:: Given problem ::
Say how many lines of these entries include the word "this", and answer with the number alone.

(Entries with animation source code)

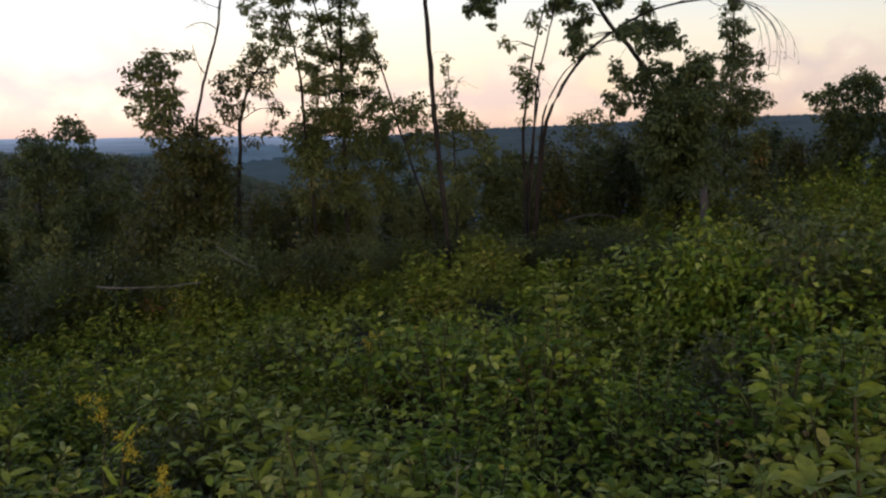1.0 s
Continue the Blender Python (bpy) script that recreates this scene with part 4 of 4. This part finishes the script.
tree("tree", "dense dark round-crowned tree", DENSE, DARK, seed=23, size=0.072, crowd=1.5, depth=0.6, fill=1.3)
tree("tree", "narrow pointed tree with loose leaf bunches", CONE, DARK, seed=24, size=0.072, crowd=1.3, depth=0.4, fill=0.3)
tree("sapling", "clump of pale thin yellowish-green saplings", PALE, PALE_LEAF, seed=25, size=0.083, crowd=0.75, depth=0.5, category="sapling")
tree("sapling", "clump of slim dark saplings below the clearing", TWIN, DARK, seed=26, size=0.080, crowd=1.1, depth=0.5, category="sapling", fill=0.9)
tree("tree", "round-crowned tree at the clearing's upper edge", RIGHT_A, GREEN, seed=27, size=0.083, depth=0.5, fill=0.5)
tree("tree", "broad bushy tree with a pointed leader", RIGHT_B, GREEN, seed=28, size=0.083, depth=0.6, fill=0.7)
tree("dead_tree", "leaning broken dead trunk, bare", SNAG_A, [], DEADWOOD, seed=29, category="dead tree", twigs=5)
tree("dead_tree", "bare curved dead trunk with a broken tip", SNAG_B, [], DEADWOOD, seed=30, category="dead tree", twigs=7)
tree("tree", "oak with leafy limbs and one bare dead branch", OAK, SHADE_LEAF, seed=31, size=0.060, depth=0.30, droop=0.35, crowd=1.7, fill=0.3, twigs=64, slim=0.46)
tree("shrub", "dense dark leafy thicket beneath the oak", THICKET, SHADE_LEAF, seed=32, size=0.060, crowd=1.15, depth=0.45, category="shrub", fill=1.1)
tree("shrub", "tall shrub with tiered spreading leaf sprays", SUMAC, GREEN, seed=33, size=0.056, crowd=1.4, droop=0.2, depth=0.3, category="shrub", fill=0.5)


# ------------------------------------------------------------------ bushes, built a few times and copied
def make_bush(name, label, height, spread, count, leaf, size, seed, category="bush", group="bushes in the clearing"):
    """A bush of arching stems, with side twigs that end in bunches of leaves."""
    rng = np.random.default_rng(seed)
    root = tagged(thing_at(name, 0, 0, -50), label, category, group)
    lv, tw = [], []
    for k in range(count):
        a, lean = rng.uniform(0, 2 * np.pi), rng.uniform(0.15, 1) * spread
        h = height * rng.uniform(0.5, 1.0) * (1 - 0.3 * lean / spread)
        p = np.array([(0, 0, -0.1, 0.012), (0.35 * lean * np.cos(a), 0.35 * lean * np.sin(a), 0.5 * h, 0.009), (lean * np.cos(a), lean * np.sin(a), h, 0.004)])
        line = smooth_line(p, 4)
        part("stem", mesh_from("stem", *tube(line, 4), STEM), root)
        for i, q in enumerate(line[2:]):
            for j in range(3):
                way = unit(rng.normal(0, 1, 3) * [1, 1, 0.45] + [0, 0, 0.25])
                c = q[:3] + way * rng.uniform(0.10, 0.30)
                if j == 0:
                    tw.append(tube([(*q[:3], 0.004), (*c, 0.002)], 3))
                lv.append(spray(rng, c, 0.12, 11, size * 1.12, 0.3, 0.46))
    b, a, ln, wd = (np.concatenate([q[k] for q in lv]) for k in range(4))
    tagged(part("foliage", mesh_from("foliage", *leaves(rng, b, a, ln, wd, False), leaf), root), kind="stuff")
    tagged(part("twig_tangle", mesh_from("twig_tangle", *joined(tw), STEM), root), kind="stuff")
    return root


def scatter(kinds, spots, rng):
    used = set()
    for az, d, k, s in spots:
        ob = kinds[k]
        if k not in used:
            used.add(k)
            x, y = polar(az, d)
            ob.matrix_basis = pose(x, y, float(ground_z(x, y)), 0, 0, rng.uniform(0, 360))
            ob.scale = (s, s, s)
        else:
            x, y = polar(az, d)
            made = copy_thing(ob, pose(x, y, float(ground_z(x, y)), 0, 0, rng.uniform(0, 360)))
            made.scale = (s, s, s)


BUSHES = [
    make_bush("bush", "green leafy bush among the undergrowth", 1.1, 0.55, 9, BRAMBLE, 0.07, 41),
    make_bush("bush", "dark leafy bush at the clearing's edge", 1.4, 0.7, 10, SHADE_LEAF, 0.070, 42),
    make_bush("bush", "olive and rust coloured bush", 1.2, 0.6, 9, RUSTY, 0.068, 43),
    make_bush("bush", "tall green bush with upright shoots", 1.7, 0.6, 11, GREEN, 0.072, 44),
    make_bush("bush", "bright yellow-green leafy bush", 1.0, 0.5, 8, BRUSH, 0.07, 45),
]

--

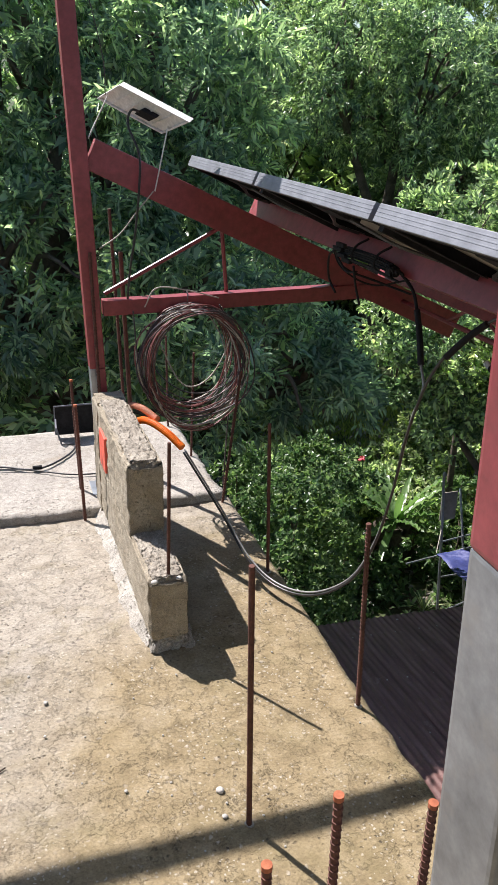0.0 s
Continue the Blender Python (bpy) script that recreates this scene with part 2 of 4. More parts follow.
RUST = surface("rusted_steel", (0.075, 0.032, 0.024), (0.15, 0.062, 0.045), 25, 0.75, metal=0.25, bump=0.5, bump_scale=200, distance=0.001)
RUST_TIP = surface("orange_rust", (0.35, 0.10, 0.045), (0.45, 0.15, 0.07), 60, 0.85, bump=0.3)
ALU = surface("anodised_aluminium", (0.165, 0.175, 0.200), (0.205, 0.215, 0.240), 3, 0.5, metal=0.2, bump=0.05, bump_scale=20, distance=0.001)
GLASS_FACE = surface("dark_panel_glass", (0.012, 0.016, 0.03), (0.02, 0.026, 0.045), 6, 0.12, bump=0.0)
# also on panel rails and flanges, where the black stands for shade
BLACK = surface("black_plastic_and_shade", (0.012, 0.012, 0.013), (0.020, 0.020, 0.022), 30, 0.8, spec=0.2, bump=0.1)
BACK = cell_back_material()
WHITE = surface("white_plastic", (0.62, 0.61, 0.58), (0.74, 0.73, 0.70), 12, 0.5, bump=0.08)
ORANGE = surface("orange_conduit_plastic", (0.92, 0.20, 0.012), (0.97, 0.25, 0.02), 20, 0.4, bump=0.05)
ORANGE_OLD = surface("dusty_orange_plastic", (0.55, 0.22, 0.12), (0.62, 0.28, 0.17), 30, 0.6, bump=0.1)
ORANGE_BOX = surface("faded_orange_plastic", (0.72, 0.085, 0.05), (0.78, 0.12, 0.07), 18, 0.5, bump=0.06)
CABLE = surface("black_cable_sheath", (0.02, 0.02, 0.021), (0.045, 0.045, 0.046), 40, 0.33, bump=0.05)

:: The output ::
2